Linguistic diversity, like other types of diversity, can enrich life. It’s a truism that languages and cultures are closely allied. Some believe that language imposes its own unique perceptual grid on its users.
If this were true, translation would be virtually impossible. On the other hand, it’s generally accepted that a translation seldom reproduces the exact sense of the original text; nuances don’t travel well.
The French phrase joie de vivre can be translated as “joy of living,” but that doesn’t capture the Gallic flavour of the original “joie,” which is why anglophones feel impelled to borrow the French phrase.
My forthcoming book Words in Collision: Multilingualism in English-Language Fiction shows how language diversity has been employed by authors.
Resistance, power conflicts
In English-language fiction, a non-English tongue can provide a liberating alternative to conventional norms of behaviour. In Charlotte Brontë’s 1849 novel Shirley, French serves the dual English protagonists, Shirley and Caroline, as a means of resisting the claustrophobic grip of their patriarchal milieu.
In other works of literature, linguistic clashes feed into broader power conflicts. Shakespeare’s play Henry V, likely written in 1599, includes a remarkable amount of French dialogue. In the play, a literal war on the battlefield is paralleled by a figurative war between languages. Shakespeare’s Dauphin brags about the merits of his horse in a mixture of both languages that is likely to strike spectators as absurdly pretentious:
“Ça, ha! He bounds from the earth as if his entrails were hairs; le cheval volant, the Pegasus, chez les narines de feu!”

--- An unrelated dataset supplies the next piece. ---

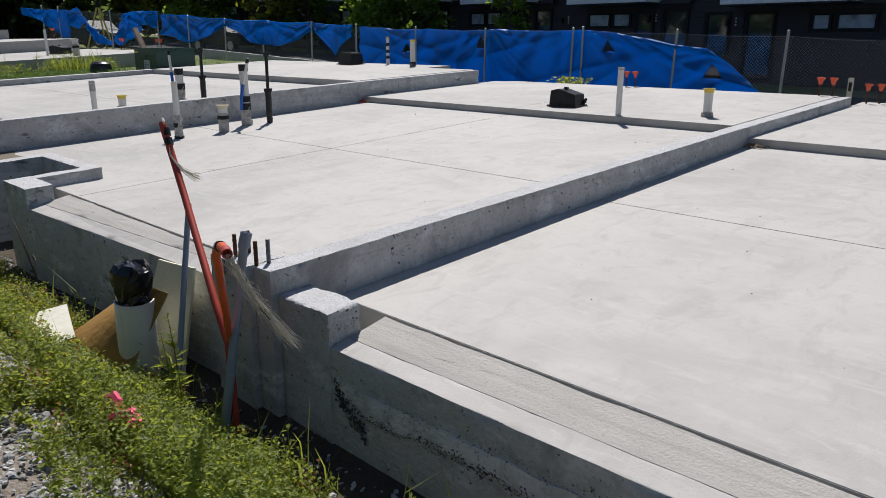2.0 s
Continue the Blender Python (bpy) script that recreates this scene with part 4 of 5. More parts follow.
for k, q in enumerate((0.12, 0.24, 0.38)):
    part("tape", band(bmesh.new(), 0.038, q, q + 0.06, 0.002, 9 + k), TAPE, t)
part("cap", band(bmesh.new(), 0.037, 0.545, 0.57), YCAP, t)


# ---- black vent hoods ----
def hood(label, at, rz, w, d, h, slope):
    t = thing("vent_hood", label, "hood", at, rz)
    bm = bmesh.new()
    top = [(-w * .42, -d * .38, h * (1 - slope * 0.35)), (w * .4, -d * .38, h * (1 - slope)), (w * .4, d * .38, h * (1 - slope)), (-w * .42, d * .38, h * (1 - slope * 0.35))]
    ridge = [(-w * .16, -d * .385, h), (-w * .16, d * .385, h)]
    b = [bm.verts.new(p) for p in ((-w * .44, -d * .42, 0.02), (w * .44, -d * .42, 0.02), (w * .44, d * .42, 0.02), (-w * .44, d * .42, 0.02))]
    q = [bm.verts.new(p) for p in top]
    r = [bm.verts.new(p) for p in ridge]
    for f in ((b[0], b[1], q[1], r[0], q[0]), (b[2], b[3], q[3], r[1], q[2]), (b[1], b[2], q[2], q[1]), (b[3], b[0], q[0], q[3]), (q[0], r[0], r[1], q[3]), (r[0], q[1], q[2], r[1]), (b[3], b[2], b[1], b[0])):
        bm.faces.new(f)
    bmesh.ops.recalc_face_normals(bm, faces=bm.faces)
    bmesh.ops.bevel(bm, geom=bm.edges[:], offset=0.007, segments=2, affect='EDGES')
    part("hood_body", bm, BPLAST, t)
    part("flange", box(bmesh.new(), -w * .5, w * .5, -d * .5, d * .5, 0.0, 0.022, 0.008), BPLAST, t)
    part("knob", tube(bmesh.new(), [(-w * .05, 0, h - 0.01), (-w * .05, 0, h + 0.02)], 0.03, 12), BPLAST, t)
    part("flap", tube(bmesh.new(), [(w * .46, d * .2, 0.03), (w * .5, d * .32, 0.09), (w * .42, d * .46, 0.05)], 0.018, 8), BPLAST, t)
    return t


hood("black moulded plastic vent hood on the rear slab", (-2.62, 0.55, zr(0.55)), 8, 0.42, 0.36, 0.225, 0.3)
hood("square black plastic vent hood with a knob", (-10.0, 2.92, zlr(2.92)), 3, 0.5, 0.42, 0.25, 0.04)
hood("black plastic vent hood on the far slab", (-19.9, 0.35, 0.55 + SLOPE * 0.35), 20, 0.6, 0.4, 0.24, 0.25)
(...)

A less violent but still earnest war of words is fought in Henry James’s 1890 novel The Tragic Muse. Here, French language becomes identified with the art of the Paris theatre, while English represents the antagonistic forces of Anglo-Saxon sobriety.
Political struggles, decolonizing
A recent example is Arundhati Roy’s 1998 novel The God of Small Things. In it, English, a holdover from the British Raj, vies for supremacy with Malayalam, the regional language of Kerala where Roy was born.
In Chimamanda Ngozi Adichie’s 2003 novel Purple Hibiscus, Eugene, the father of the protagonist, Kambili, imposes English speech on his Igbo-speaking Nigerian family, while they resist by speaking Igbo in private.
Monolingualism as ideology
Comparative literature scholar Sarah Dowling studies “translingual poetries”—poetry written in multiple languages “informed by feminist, anti-racist, immigrant rights and Indigenous sovereignty movements.” Dowling prefers the term “translingual” because unlike “the term multilingual, which is often associated with dominant multiculturalisms, the term translingual typically describes critical, oppositional and survival practices.”
“Monolingualism is an ideology, a structuring principle that touches every aspect of social life,” writes Dowling. “It shapes how we understand ourselves and our units of belonging by constructing homologous relationships between mother tongue, ethnicity and nation.”
Dowling’s insight rings true. As a student, Stephen Miller, the architect of ex-U.S. president Donald Trump’s exclusionary immigration policy, protested against the presence of Spanish in his Southern California high school.
Signs of promise
Polyglot texts (texts using multiple languages) have become increasingly common; they are salvos fired against arrogant monolingualism. Monolingual English speakers would do best to join the multilingual world and welcome these texts.
The continuing emergence of polyglot texts like Julia Alvarez’s 1996 poetry collection The Other Side/El Otro Lado or Quiara Alegría Hudes’s memoir My Broken Language (2021) demonstrate cosmopolitanism rather than insularity.
Such a development is likely to enhance our joie de vivre, however we choose to translate it.